WORK TO BE COMPLETED:
Find the lines with "this" in them and copy them out.

GIVEN ENTRIES:
(begin)
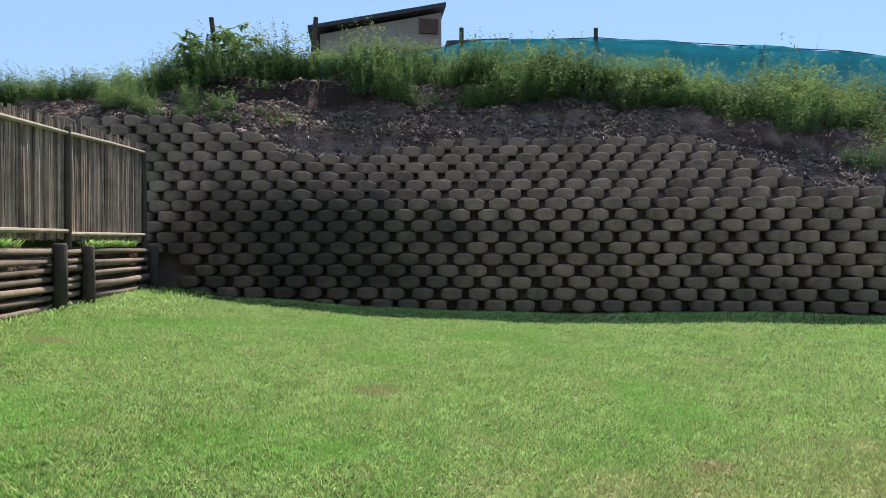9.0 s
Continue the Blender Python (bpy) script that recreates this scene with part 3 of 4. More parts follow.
(end)
(begin)
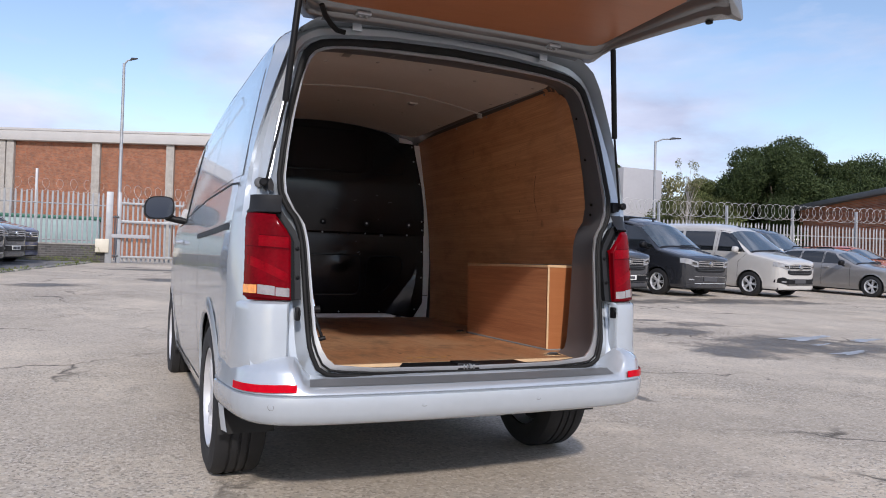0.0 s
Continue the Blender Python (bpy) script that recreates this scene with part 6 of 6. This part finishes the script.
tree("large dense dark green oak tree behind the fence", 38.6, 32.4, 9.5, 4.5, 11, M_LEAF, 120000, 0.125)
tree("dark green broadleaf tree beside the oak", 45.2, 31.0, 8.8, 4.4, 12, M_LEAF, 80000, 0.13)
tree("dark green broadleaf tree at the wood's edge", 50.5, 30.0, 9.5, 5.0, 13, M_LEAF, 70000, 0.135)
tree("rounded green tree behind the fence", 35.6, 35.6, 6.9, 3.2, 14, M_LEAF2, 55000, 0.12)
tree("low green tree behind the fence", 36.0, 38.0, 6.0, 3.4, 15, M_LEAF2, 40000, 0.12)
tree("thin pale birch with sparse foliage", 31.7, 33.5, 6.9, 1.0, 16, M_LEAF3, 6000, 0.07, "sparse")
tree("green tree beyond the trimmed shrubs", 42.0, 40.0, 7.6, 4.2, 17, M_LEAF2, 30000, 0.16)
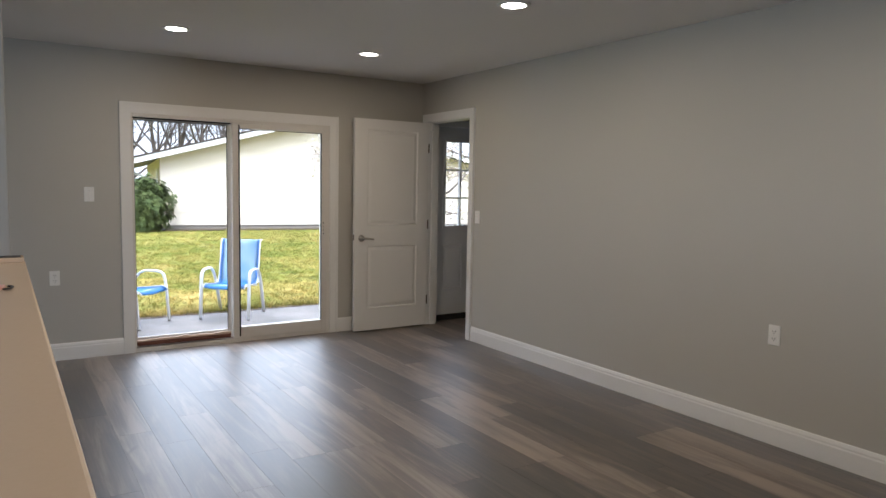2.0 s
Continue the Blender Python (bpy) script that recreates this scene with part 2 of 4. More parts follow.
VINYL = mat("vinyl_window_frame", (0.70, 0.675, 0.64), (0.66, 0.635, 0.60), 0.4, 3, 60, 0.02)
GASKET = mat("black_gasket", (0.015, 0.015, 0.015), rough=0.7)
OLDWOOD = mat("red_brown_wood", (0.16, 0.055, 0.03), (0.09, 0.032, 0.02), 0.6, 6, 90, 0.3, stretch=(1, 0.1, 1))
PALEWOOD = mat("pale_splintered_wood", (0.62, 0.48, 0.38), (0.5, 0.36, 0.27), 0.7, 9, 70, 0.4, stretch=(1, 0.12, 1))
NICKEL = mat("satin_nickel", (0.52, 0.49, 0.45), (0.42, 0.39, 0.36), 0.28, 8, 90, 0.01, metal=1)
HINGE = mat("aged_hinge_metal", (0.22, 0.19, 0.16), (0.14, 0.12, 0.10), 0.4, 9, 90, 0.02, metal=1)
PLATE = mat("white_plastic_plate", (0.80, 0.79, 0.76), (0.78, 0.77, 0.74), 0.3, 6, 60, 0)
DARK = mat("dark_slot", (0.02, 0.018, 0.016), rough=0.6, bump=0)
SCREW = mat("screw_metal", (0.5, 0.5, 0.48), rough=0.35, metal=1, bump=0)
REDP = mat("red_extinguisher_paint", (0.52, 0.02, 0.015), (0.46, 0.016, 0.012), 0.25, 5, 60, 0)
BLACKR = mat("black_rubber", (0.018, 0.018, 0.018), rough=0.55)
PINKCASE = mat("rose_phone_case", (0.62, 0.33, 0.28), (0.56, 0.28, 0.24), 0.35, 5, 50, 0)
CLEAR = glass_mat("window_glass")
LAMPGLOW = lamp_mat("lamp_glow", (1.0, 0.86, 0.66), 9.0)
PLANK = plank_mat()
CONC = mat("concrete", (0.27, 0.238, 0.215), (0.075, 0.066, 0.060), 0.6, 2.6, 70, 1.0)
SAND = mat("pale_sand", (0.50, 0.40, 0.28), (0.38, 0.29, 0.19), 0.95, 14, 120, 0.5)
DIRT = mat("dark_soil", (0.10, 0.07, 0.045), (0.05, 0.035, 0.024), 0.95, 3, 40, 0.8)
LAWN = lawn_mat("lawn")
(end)
TASK OUTPUT:
Continue the Blender Python (bpy) script that recreates this scene with part 3 of 4. More parts follow.
Continue the Blender Python (bpy) script that recreates this scene with part 6 of 6. This part finishes the script.
Continue the Blender Python (bpy) script that recreates this scene with part 2 of 4. More parts follow.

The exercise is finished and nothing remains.